As my daughter gets older she is getting more aware of what other kids are eating and doing.  Last week she pointed to the buffet bar at Whole Foods and said “Mommy, that’s what I want for lunch.”  “I’m sorry honey, you can’t eat that because of your allergies.”

At story time a little boy was eating Cherrios and drinking juice.  On a warm and sunny afternoon a little girl was chowing down on her Drumstick as peanuts came flaking off into the sandbox.  

It’s not that easy for us.  I know my job is to keep her safe and teach her about how dangerous these things could be for her while keeping her life “as normal as possible.”

But not being able to enjoy a family meal out at a restaurant after a long week or being able to grab something to eat on-the-go because my daughter wants to stay another 20 minutes to play with her friends just doesn’t “feel normal.”   

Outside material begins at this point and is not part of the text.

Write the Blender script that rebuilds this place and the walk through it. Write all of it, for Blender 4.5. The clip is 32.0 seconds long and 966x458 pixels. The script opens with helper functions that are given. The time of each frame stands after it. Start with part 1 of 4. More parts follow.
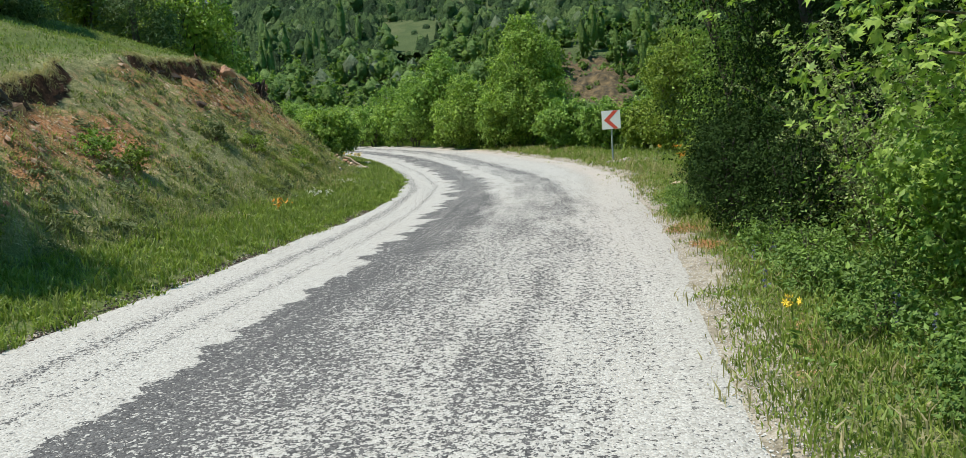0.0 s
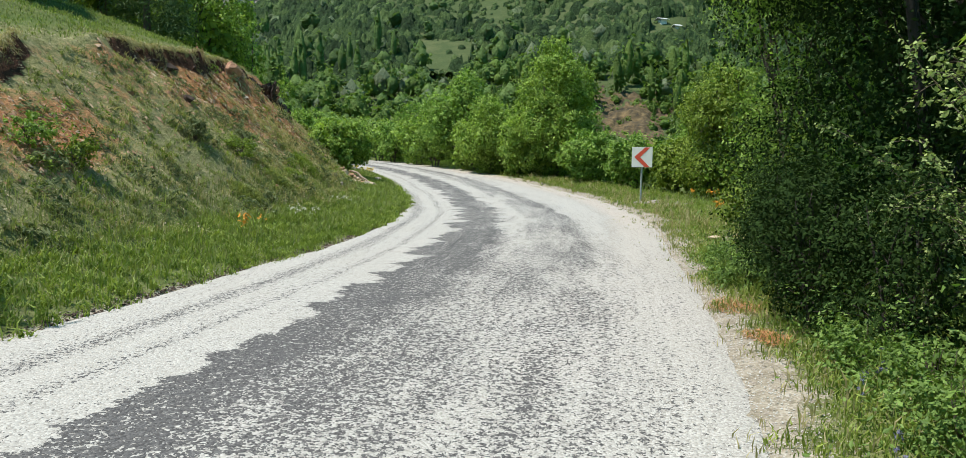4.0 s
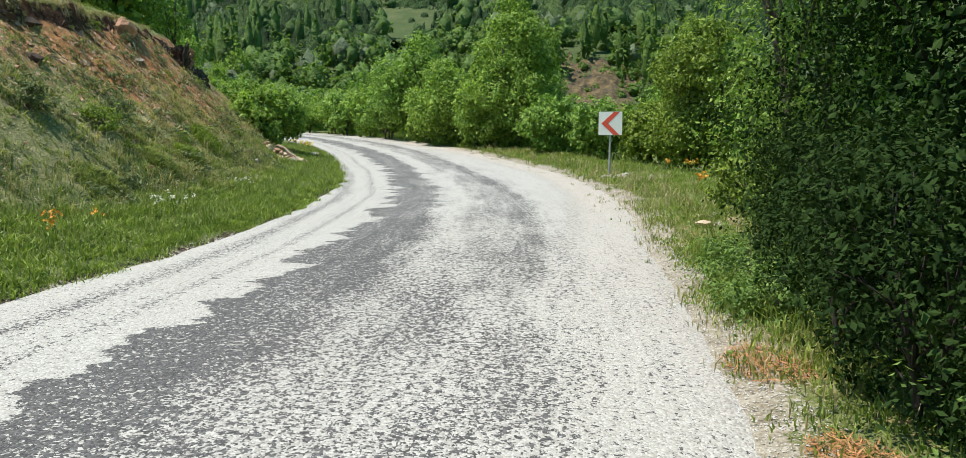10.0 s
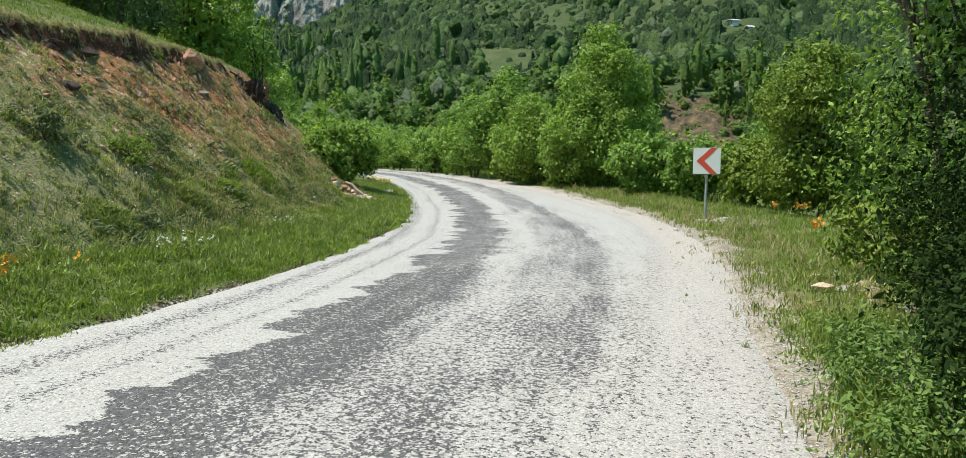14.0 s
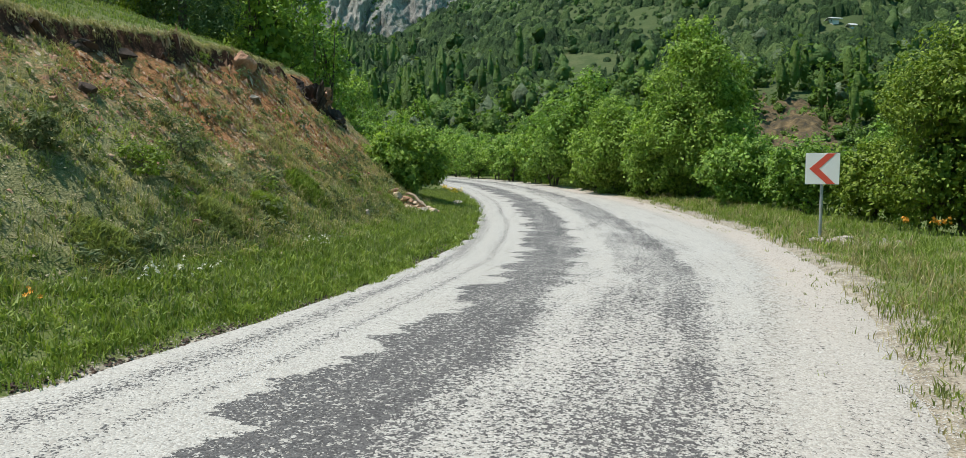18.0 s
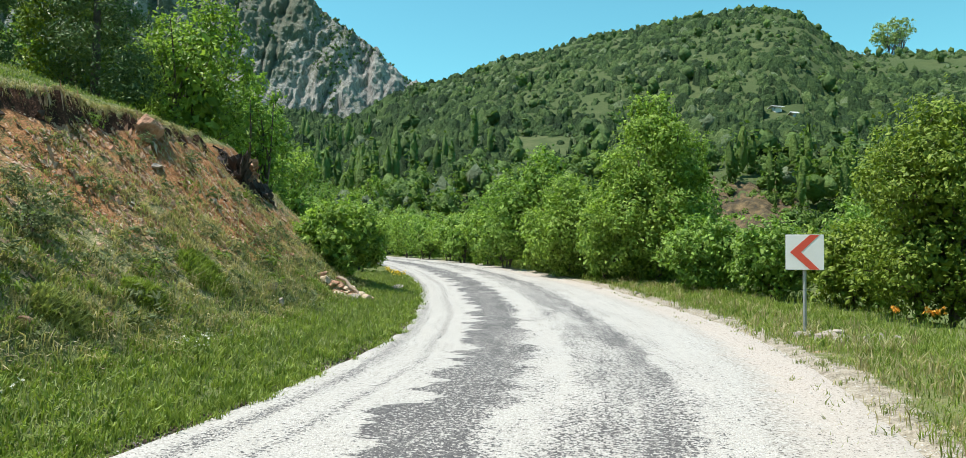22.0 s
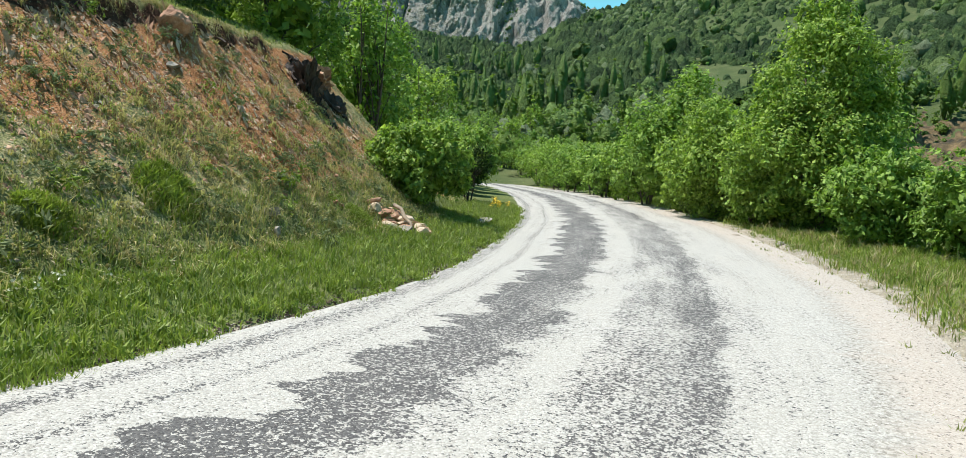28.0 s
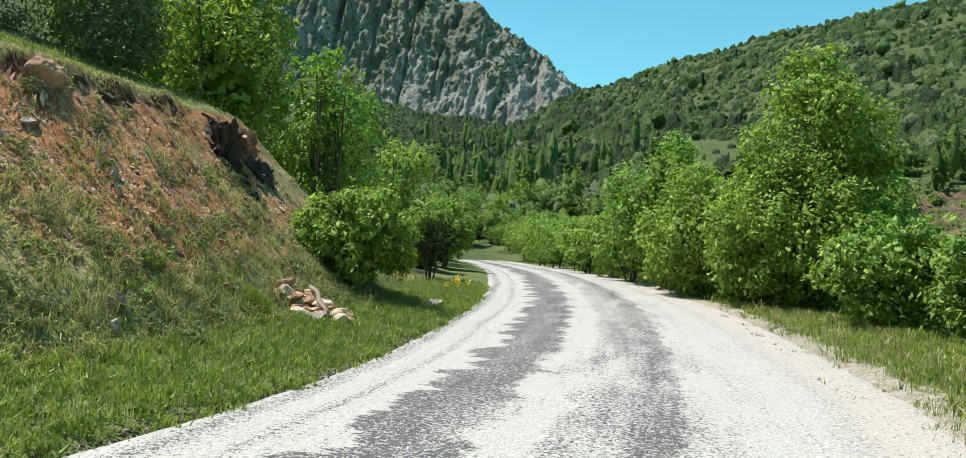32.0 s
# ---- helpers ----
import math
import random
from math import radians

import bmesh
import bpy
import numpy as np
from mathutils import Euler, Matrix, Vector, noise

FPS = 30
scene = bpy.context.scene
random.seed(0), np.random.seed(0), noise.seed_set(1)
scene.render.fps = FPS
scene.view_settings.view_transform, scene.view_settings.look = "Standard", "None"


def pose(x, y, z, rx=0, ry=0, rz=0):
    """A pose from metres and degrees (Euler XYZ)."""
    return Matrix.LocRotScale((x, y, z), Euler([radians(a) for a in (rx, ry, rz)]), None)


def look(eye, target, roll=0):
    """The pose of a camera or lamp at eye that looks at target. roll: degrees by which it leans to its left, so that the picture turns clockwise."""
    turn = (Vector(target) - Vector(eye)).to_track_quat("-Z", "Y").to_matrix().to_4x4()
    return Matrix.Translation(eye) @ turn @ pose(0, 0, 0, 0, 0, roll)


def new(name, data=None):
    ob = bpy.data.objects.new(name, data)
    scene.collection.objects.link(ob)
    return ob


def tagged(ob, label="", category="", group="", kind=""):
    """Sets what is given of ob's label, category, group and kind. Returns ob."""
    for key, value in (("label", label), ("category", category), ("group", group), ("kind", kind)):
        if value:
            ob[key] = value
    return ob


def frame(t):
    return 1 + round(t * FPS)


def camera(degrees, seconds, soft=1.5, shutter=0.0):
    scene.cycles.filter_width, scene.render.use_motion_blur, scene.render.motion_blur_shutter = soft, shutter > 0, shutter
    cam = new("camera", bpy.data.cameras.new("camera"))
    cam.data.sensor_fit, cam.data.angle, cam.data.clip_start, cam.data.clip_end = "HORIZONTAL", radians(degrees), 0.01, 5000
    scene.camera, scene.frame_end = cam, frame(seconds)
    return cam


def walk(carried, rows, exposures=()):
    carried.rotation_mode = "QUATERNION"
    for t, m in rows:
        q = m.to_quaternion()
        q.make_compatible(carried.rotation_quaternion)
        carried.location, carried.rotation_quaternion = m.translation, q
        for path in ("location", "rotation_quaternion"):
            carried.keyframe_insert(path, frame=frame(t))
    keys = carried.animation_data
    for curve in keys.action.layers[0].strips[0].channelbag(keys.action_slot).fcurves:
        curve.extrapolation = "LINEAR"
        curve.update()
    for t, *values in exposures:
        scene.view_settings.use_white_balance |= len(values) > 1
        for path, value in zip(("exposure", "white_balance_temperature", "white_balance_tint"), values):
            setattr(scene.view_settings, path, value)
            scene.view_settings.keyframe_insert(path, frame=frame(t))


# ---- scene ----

I am still learning about all of the aspects of having food allergies, and I know as my daughter gets older I have 504 meetings and food allergy emergency plans to create in my future.  Questions like:  Are you nut-free?  Do the kids wash their hands after snacks and meals?  Is there a nurse on site?  …

For now I am thankful that I have the time to make delicious {and safe} meals for my family and work hard at trying to keep her life “as normal as possible.”  While one Mom went off to order her take-out I was rushing home to finish our meal in the oven. 

The irony of the story is that the Mom who “is spoiled” eating out every evening commented to me earlier in the meet up that her child is now in daycare and she “is bored and has nothing to do while he’s there.”  

Come on over, I’m new to the area, looking to make friends, and I’m happy to teach you some new recipes.  They may be egg, nut, kiwi, and pineapple free but I assure you they are very delicious and cooking for your family can be enjoyable and a part of your daily lives.